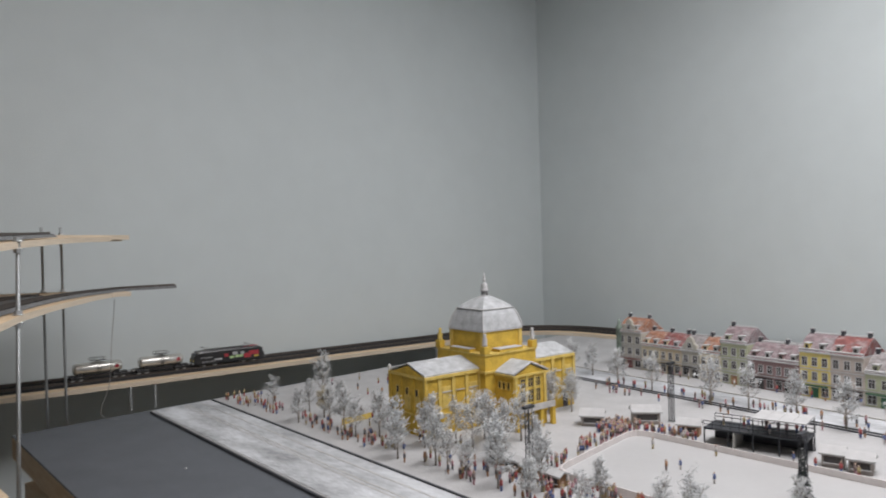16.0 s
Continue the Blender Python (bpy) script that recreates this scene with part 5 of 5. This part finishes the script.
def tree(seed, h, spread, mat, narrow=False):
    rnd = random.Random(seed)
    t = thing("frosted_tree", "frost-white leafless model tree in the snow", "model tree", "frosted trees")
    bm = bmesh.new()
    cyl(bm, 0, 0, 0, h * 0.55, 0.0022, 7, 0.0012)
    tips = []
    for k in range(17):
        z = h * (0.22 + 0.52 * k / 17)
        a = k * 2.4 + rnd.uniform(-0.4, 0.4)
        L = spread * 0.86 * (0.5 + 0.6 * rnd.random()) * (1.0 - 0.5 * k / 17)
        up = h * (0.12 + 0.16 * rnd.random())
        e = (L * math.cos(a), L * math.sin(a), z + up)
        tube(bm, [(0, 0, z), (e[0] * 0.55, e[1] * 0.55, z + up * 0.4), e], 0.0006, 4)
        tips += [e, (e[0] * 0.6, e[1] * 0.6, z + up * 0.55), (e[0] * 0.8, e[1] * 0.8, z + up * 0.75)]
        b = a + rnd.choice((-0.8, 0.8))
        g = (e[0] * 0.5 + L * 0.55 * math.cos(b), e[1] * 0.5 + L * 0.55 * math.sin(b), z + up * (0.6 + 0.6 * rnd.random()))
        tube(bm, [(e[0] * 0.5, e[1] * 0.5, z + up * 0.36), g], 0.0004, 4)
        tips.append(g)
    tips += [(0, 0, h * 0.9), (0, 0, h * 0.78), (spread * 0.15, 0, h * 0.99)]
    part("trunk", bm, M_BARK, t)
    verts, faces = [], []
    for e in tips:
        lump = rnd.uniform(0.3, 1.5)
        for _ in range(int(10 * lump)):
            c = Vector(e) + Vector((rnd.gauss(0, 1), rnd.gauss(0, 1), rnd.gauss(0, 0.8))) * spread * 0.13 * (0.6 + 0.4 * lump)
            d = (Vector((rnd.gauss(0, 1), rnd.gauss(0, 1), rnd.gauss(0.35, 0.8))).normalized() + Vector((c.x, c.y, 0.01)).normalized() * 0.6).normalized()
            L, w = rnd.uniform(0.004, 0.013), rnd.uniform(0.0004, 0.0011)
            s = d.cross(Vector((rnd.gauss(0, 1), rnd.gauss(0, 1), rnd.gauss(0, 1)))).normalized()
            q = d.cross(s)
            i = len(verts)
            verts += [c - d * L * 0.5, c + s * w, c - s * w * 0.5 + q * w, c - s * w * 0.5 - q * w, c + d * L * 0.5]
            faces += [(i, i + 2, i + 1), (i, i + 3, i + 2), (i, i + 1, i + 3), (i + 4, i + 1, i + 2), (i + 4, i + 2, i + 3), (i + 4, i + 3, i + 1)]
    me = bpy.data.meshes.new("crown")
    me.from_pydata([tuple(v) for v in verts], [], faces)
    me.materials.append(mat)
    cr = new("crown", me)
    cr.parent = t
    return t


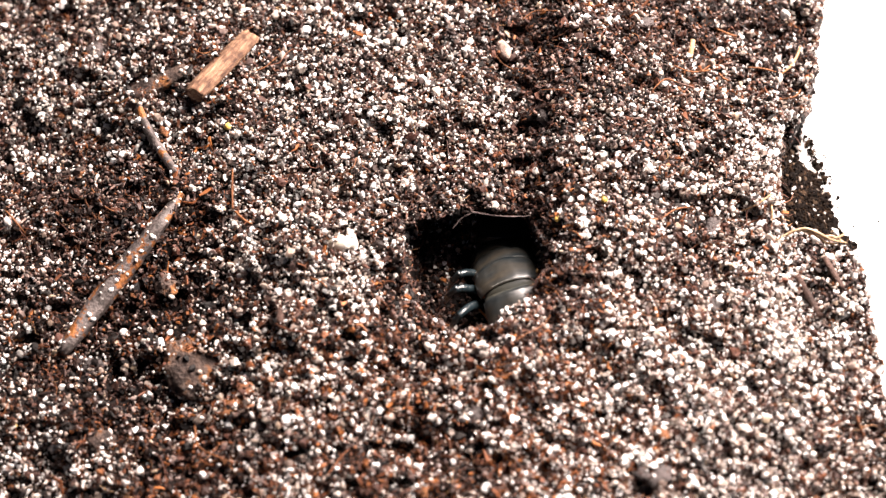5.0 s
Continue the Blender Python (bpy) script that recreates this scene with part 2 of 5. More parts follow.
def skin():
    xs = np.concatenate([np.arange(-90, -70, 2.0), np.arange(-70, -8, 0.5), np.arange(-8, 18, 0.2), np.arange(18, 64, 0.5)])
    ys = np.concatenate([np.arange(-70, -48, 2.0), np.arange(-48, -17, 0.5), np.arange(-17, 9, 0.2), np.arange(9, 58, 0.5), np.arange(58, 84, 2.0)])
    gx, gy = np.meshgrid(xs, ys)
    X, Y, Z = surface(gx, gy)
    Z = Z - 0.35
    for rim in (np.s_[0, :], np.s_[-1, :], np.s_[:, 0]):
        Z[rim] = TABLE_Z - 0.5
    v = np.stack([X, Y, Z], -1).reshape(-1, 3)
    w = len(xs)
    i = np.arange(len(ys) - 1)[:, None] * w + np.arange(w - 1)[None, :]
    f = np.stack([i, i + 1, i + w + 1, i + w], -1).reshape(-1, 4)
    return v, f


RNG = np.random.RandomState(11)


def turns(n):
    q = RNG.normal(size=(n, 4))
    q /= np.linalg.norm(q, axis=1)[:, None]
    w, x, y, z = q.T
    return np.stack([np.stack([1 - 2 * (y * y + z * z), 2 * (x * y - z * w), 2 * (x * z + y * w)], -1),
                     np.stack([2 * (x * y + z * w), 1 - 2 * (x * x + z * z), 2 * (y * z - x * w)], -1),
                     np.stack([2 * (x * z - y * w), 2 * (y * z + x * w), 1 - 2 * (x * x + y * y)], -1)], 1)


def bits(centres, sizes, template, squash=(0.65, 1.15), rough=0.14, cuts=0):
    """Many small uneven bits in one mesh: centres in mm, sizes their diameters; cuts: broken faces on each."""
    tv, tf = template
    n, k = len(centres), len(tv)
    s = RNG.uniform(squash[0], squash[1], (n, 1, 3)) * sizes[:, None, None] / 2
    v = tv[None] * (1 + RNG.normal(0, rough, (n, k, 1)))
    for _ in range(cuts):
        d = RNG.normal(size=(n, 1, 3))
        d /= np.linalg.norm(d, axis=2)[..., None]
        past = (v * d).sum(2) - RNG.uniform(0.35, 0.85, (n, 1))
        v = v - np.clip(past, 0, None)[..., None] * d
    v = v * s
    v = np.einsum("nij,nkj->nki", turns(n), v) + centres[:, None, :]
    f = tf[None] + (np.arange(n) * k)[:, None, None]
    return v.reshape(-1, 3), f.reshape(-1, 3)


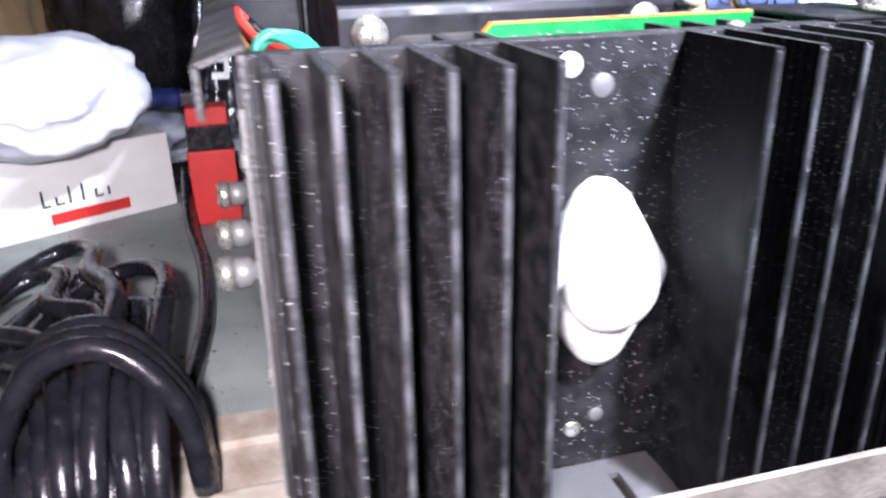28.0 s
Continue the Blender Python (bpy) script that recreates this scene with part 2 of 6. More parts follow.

** REQUIREMENT **
Copy every entry word for word, but omit the pictures.

** TASK OUTPUT **
16.0 s
Continue the Blender Python (bpy) script that recreates this scene with part 5 of 5. This part finishes the script.
def tree(seed, h, spread, mat, narrow=False):
    rnd = random.Random(seed)
    t = thing("frosted_tree", "frost-white leafless model tree in the snow", "model tree", "frosted trees")
    bm = bmesh.new()
    cyl(bm, 0, 0, 0, h * 0.55, 0.0022, 7, 0.0012)
    tips = []
    for k in range(17):
        z = h * (0.22 + 0.52 * k / 17)
        a = k * 2.4 + rnd.uniform(-0.4, 0.4)
        L = spread * 0.86 * (0.5 + 0.6 * rnd.random()) * (1.0 - 0.5 * k / 17)
        up = h * (0.12 + 0.16 * rnd.random())
        e = (L * math.cos(a), L * math.sin(a), z + up)
        tube(bm, [(0, 0, z), (e[0] * 0.55, e[1] * 0.55, z + up * 0.4), e], 0.0006, 4)
        tips += [e, (e[0] * 0.6, e[1] * 0.6, z + up * 0.55), (e[0] * 0.8, e[1] * 0.8, z + up * 0.75)]
        b = a + rnd.choice((-0.8, 0.8))
        g = (e[0] * 0.5 + L * 0.55 * math.cos(b), e[1] * 0.5 + L * 0.55 * math.sin(b), z + up * (0.6 + 0.6 * rnd.random()))
        tube(bm, [(e[0] * 0.5, e[1] * 0.5, z + up * 0.36), g], 0.0004, 4)
        tips.append(g)
    tips += [(0, 0, h * 0.9), (0, 0, h * 0.78), (spread * 0.15, 0, h * 0.99)]
    part("trunk", bm, M_BARK, t)
    verts, faces = [], []
    for e in tips:
        lump = rnd.uniform(0.3, 1.5)
        for _ in range(int(10 * lump)):
            c = Vector(e) + Vector((rnd.gauss(0, 1), rnd.gauss(0, 1), rnd.gauss(0, 0.8))) * spread * 0.13 * (0.6 + 0.4 * lump)
            d = (Vector((rnd.gauss(0, 1), rnd.gauss(0, 1), rnd.gauss(0.35, 0.8))).normalized() + Vector((c.x, c.y, 0.01)).normalized() * 0.6).normalized()
            L, w = rnd.uniform(0.004, 0.013), rnd.uniform(0.0004, 0.0011)
            s = d.cross(Vector((rnd.gauss(0, 1), rnd.gauss(0, 1), rnd.gauss(0, 1)))).normalized()
            q = d.cross(s)
            i = len(verts)
            verts += [c - d * L * 0.5, c + s * w, c - s * w * 0.5 + q * w, c - s * w * 0.5 - q * w, c + d * L * 0.5]
            faces += [(i, i + 2, i + 1), (i, i + 3, i + 2), (i, i + 1, i + 3), (i + 4, i + 1, i + 2), (i + 4, i + 2, i + 3), (i + 4, i + 3, i + 1)]
    me = bpy.data.meshes.new("crown")
    me.from_pydata([tuple(v) for v in verts], [], faces)
    me.materials.append(mat)
    cr = new("crown", me)
    cr.parent = t
    return t


5.0 s
Continue the Blender Python (bpy) script that recreates this scene with part 2 of 5. More parts follow.
def skin():
    xs = np.concatenate([np.arange(-90, -70, 2.0), np.arange(-70, -8, 0.5), np.arange(-8, 18, 0.2), np.arange(18, 64, 0.5)])
    ys = np.concatenate([np.arange(-70, -48, 2.0), np.arange(-48, -17, 0.5), np.arange(-17, 9, 0.2), np.arange(9, 58, 0.5), np.arange(58, 84, 2.0)])
    gx, gy = np.meshgrid(xs, ys)
    X, Y, Z = surface(gx, gy)
    Z = Z - 0.35
    for rim in (np.s_[0, :], np.s_[-1, :], np.s_[:, 0]):
        Z[rim] = TABLE_Z - 0.5
    v = np.stack([X, Y, Z], -1).reshape(-1, 3)
    w = len(xs)
    i = np.arange(len(ys) - 1)[:, None] * w + np.arange(w - 1)[None, :]
    f = np.stack([i, i + 1, i + w + 1, i + w], -1).reshape(-1, 4)
    return v, f


RNG = np.random.RandomState(11)


def turns(n):
    q = RNG.normal(size=(n, 4))
    q /= np.linalg.norm(q, axis=1)[:, None]
    w, x, y, z = q.T
    return np.stack([np.stack([1 - 2 * (y * y + z * z), 2 * (x * y - z * w), 2 * (x * z + y * w)], -1),
                     np.stack([2 * (x * y + z * w), 1 - 2 * (x * x + z * z), 2 * (y * z - x * w)], -1),
                     np.stack([2 * (x * z - y * w), 2 * (y * z + x * w), 1 - 2 * (x * x + y * y)], -1)], 1)


def bits(centres, sizes, template, squash=(0.65, 1.15), rough=0.14, cuts=0):
    """Many small uneven bits in one mesh: centres in mm, sizes their diameters; cuts: broken faces on each."""
    tv, tf = template
    n, k = len(centres), len(tv)
    s = RNG.uniform(squash[0], squash[1], (n, 1, 3)) * sizes[:, None, None] / 2
    v = tv[None] * (1 + RNG.normal(0, rough, (n, k, 1)))
    for _ in range(cuts):
        d = RNG.normal(size=(n, 1, 3))
        d /= np.linalg.norm(d, axis=2)[..., None]
        past = (v * d).sum(2) - RNG.uniform(0.35, 0.85, (n, 1))
        v = v - np.clip(past, 0, None)[..., None] * d
    v = v * s
    v = np.einsum("nij,nkj->nki", turns(n), v) + centres[:, None, :]
    f = tf[None] + (np.arange(n) * k)[:, None, None]
    return v.reshape(-1, 3), f.reshape(-1, 3)


28.0 s
Continue the Blender Python (bpy) script that recreates this scene with part 2 of 6. More parts follow.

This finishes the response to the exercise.